Thrashing … The armed night watchman at the pit, where the only level ground near the bridge lay, said it was all right if I camped there, but that I’d better make a noise if I came up around the machinery. The canoe, though, was on the other side of the river. Somehow I bulled it across in the dark, sloshed about in water and mud extracting an austere minimum of gear, and made camp by the light of the gasoline lantern tied to a willow branch. I was glad to be by myself again. There was no driftwood but only dry willow sticks, which make no coals; I scorched the little T bone a bit and ate it with store bread and tomatoes. The passenger found his neckbones too fresh and carried them off one by one, as I gave them to him, to bury each in a different spot for ripening; nor could I tell him that he was unlikely to be around at the time of their perfection to profit from his toil.…

He was an affable little brute, impractical but comic and good to have with me, philosophical under scolding and the occasional sleepy kicks he got when he wriggled too much in the bottom of the sleeping bag at night. In a few days he had developed more than in weeks in town, giving up his abject station at my heels to run about the woods on our shore excursions, learning to evade the cold by staying in the tent or by hugging the fire, sitting like a figurehead on the food box in the bow as we slid down the river in the long bright afternoons. At the ser sta gro he had been a help; elsewhere among countrymen he was as likely to be a drag, but I was glad I’d brought him.

Nekkebone, nekkebone, kept running obsessively through my head as I watched him dig. It was from Chaucer or somewhere; someone had smitten someone else and cleaved his head all the way vnto the nekkebone.…

Traffic roared with irregular steadiness across the bridge. Each car or truck that crossed rattled a loose bolt somewhere toward its center.

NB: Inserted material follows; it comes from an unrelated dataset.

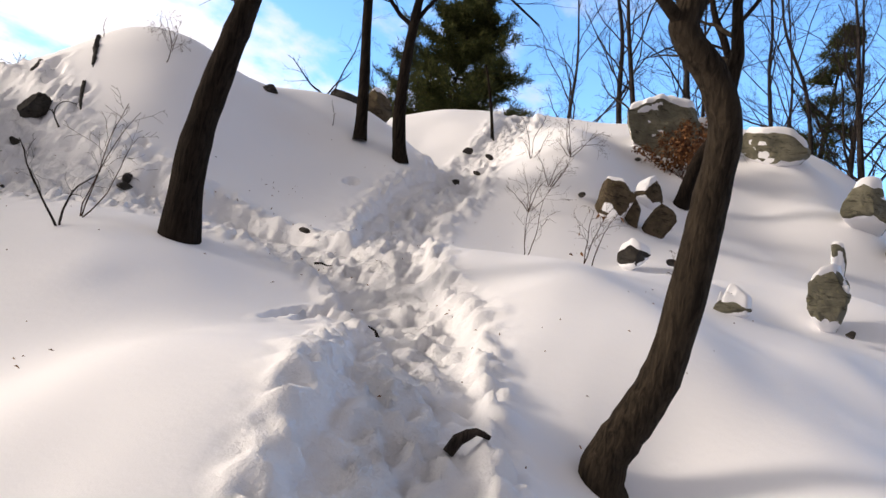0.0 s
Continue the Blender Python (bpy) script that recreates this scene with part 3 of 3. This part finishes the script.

Near that bridge an old fellow used to live who was known generally, probably because somebody had read Mark Twain, as Indian Joe. He spent the latter end of his life scrambling up and down hills all through that country with a witching rod in his hands; he believed in buried Spanish gold. Unfortunately for Joe, the gold didn’t believe in him; he died there as poor as ever, though I imagine he’d had a better time than many a more practical seeker has in country clubs.

The Brazos nurtures a few lonely ones like that, some of them pretty wild-eyed. They live on willow islands in driftwood shacks, and in holes among the high rocks, neighbors to the rattler. One of them near Palo Pinto used to sell reptiles to schools and laboratories. You hear about them more than you see them, though they probably see you as you pass. When landowners know they’re there, they seem usually to tolerate them; some widowed or bachelor landowners get a bit that way themselves. In hard times there were more; now, with jobs easy to come by, the hermits who remain are the real ones.

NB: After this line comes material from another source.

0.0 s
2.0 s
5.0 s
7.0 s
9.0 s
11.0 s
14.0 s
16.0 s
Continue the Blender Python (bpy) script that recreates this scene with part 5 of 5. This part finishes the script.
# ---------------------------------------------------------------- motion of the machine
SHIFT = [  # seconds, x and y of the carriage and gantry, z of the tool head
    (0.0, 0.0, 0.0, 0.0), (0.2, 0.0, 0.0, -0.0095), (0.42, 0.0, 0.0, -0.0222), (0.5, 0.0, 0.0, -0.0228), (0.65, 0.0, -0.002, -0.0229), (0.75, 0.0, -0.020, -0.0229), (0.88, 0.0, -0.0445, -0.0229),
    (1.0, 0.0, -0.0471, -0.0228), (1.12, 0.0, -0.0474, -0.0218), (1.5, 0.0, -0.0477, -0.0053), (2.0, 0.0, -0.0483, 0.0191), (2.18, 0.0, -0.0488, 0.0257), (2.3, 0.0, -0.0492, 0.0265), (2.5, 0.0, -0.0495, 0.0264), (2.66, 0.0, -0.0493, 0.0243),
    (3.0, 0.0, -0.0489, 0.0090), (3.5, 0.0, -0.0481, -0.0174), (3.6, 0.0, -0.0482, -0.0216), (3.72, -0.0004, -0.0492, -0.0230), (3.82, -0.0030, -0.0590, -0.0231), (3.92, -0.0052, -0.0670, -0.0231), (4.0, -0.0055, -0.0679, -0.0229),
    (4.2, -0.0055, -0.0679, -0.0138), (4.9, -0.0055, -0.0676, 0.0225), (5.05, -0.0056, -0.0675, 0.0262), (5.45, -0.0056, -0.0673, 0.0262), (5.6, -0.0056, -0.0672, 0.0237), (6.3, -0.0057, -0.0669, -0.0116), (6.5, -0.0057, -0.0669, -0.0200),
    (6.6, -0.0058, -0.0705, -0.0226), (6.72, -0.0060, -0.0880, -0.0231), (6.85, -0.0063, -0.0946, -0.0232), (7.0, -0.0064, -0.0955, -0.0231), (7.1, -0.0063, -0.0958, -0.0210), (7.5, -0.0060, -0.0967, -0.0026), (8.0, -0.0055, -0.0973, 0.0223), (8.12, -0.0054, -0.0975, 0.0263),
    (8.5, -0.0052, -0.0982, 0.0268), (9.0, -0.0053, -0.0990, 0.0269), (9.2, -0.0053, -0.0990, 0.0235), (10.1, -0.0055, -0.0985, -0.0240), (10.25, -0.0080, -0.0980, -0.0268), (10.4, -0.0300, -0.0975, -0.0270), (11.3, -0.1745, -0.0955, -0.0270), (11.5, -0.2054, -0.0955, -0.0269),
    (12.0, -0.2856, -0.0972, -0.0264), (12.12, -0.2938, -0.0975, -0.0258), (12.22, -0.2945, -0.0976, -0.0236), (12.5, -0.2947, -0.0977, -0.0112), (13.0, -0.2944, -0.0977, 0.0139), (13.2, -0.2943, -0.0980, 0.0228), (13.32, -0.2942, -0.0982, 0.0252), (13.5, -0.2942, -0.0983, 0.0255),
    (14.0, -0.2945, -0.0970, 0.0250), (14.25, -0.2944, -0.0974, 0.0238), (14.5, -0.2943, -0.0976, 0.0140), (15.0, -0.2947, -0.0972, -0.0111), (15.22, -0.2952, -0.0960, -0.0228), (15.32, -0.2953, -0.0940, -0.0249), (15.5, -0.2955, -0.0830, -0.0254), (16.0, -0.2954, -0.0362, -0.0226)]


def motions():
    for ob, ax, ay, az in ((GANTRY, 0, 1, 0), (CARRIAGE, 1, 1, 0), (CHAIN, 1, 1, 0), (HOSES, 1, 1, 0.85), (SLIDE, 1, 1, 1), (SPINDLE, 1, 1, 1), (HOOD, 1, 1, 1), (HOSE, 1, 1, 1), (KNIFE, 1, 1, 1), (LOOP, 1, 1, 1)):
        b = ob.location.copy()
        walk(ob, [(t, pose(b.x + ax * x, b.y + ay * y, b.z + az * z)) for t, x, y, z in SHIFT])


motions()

We don’t know much about solitude these days, nor do we want to. A crowded world thinks that aloneness is always loneliness, and that to seek it is perversion. Maybe so. Man is a colonial creature and owes most of his good fortune to his ability to stand his fellows’ feet on his corns and the musk
of their armpits in his nostrils. Company comforts him; those around him share his dreams and bear the slings and arrows with him.…

But there have always been some of the others, the willful loners. And out alone for a time yourself, you have some illusion of knowing why they are as they are. You hear the big inhuman pulse they listen for, by themselves, and you know their shy nausea around men and the relief of escape. Or you think you do.…

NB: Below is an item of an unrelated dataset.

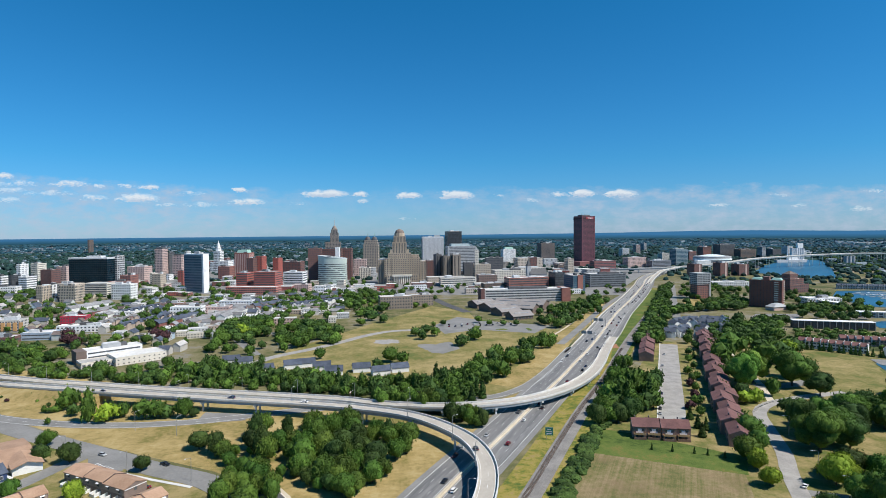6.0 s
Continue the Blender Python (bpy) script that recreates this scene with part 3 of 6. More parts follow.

There was old Sam Sowell. He didn’t live on the river, but not far from it either, in the limestone and cedar country near Glen Rose. His home was a dugout on a hill with a grove of live oaks, on the backest back end of 180 acres that belonged to him. In those depression days the land would have been expensive at seven dollars an acre, but it was his bank. He subsisted on flour and beans and fatback and squirrel and mustard greens and such luxuries, and he dipped snuff. When he needed to buy anything, he would chop two cedar posts out of the matted brake that covered most of his estate, and would shoulder them and walk straight across country the three and a half miles to a store on the Stephenville road. There he would trade the posts for two bits’ worth of whatever merchandise it was that he wanted, and would walk back home.

The dugout held an iron cook stove and a bunk, and on sunny winter days Sam would come up through the slanting trap door and sit like a gopher on the forward slope of the turfed mound that covered his home, blinking out over the dark hills, skeeting amber snuff juice onto the limestone rubble. I’ve studied him like that from a half-mile off, through a field glass. He had no woman nor wanted any, could not read or write, kept no dog, and had reduced friend
ship to a three-inch wave of his hand and a waggle of his gray narrow head to briefly encountered persons who had known him all his life. Anyone who hadn’t known him all his life got neither waggle nor wave. He bothered no one and, it seemed to me, wanted more than anything on earth not to be bothered.

One winter night with a raw spit out of the north, four young men were drinking white whisky in a shack not far from Sam Sowell’s place. One of them was named Davis Birdsong; he runs a kind of ranch for a friend of mine now, but I didn’t know him then. They had put out dogs after bobcat, but the cats knew better than to run abroad on a night like that, and after a while so did the hounds, who were huddled now on the shack’s little porch, having been cursed and tethered. The young men were keeping warm both by drinking white whisky and by burning what was left of the shack’s teetering furniture in a potbellied stove with a big crack down one side, through which from time to time live embers spilled out onto the wooden floor. This disturbed none of them, since the shack wasn’t theirs.

(It still stands, disastrous, with inch-wide gaps between the grayed boards of its sides; I have slept there with the cotton rats and the skunks, and at noon in summer sometimes the rattlesnakes’ dry buzz sounds from beneath the floor, where they lie impatient for cool night.)

Jim Lemmon said: “Listen at her whustle.”

Davis Birdsong finished kicking a bureau drawer to pieces, shoved them into the stove, and said: “Give me that jar.”